§ **MATERIAL FOR THIS TASK**
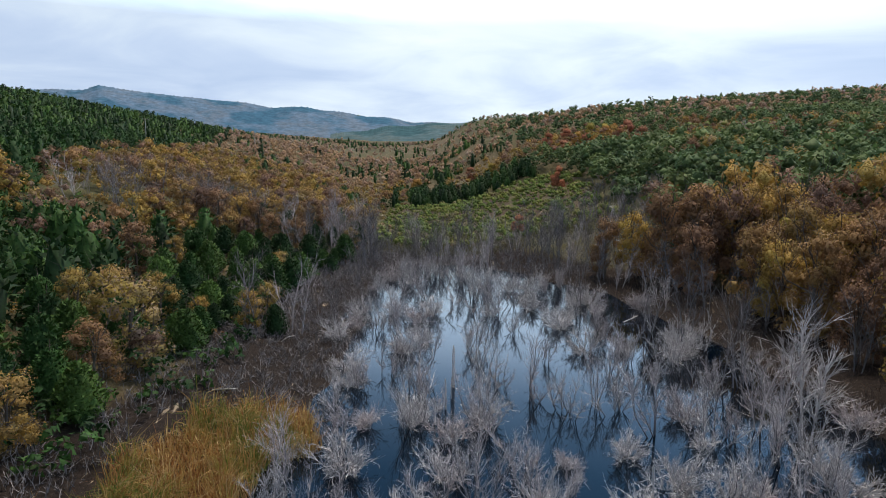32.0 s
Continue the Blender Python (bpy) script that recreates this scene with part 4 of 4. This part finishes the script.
bare_tree = Kind([bank_form(280 + i, 7.6, 2.0, (GREYTWIG, BRUSH, PINKTWIG, BRUSH)[i]) for i in range(4)])
for x, y in zip(*scatter(RW, -62, 48, 128, 372, 3.4)):
    dl, dr, ov, d = (float(v[0]) for v in banks(np.array([x]), np.array([y])))
    p = 0.0
    if 1 < dl < 11 and y < 350:
        p = 0.10 if y < 212 else (0.0 if y < 300 else 0.10)
    if 1.5 < dr < 15 and y > 232:
        p = 0.46
    if -10 < dr < -4 and y > 236:
        p = 0.14
    if y > 346 and d > -3:
        p = 0.45
    if RW.uniform() < p and bare_tree.count < 300:
        bare_tree.put(float(x), float(y), RW.uniform(0.6, 1.1))
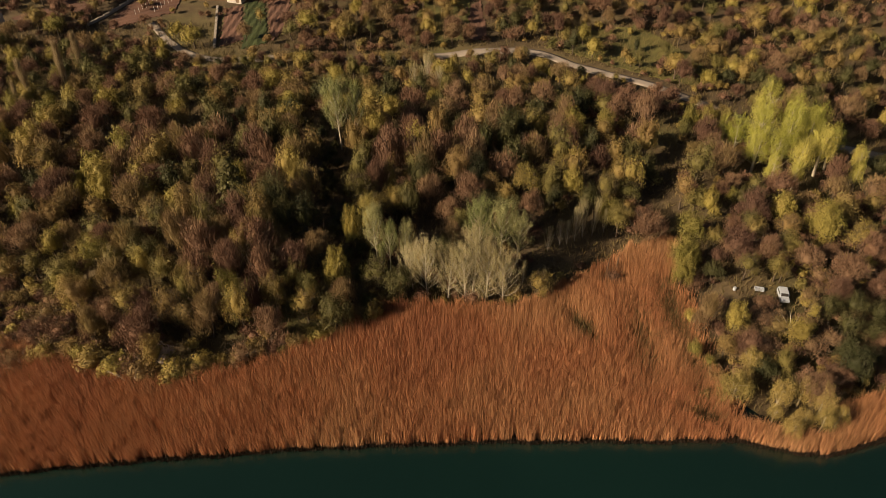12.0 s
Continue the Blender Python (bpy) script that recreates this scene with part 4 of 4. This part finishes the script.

§ **GIVEN TASK**
Print each of the records above exactly as written, leaving no picture in the copy.

§ **SOLUTION TO THE PROBLEM**
32.0 s
Continue the Blender Python (bpy) script that recreates this scene with part 4 of 4. This part finishes the script.
bare_tree = Kind([bank_form(280 + i, 7.6, 2.0, (GREYTWIG, BRUSH, PINKTWIG, BRUSH)[i]) for i in range(4)])
for x, y in zip(*scatter(RW, -62, 48, 128, 372, 3.4)):
    dl, dr, ov, d = (float(v[0]) for v in banks(np.array([x]), np.array([y])))
    p = 0.0
    if 1 < dl < 11 and y < 350:
        p = 0.10 if y < 212 else (0.0 if y < 300 else 0.10)
    if 1.5 < dr < 15 and y > 232:
        p = 0.46
    if -10 < dr < -4 and y > 236:
        p = 0.14
    if y > 346 and d > -3:
        p = 0.45
    if RW.uniform() < p and bare_tree.count < 300:
        bare_tree.put(float(x), float(y), RW.uniform(0.6, 1.1))
12.0 s
Continue the Blender Python (bpy) script that recreates this scene with part 4 of 4. This part finishes the script.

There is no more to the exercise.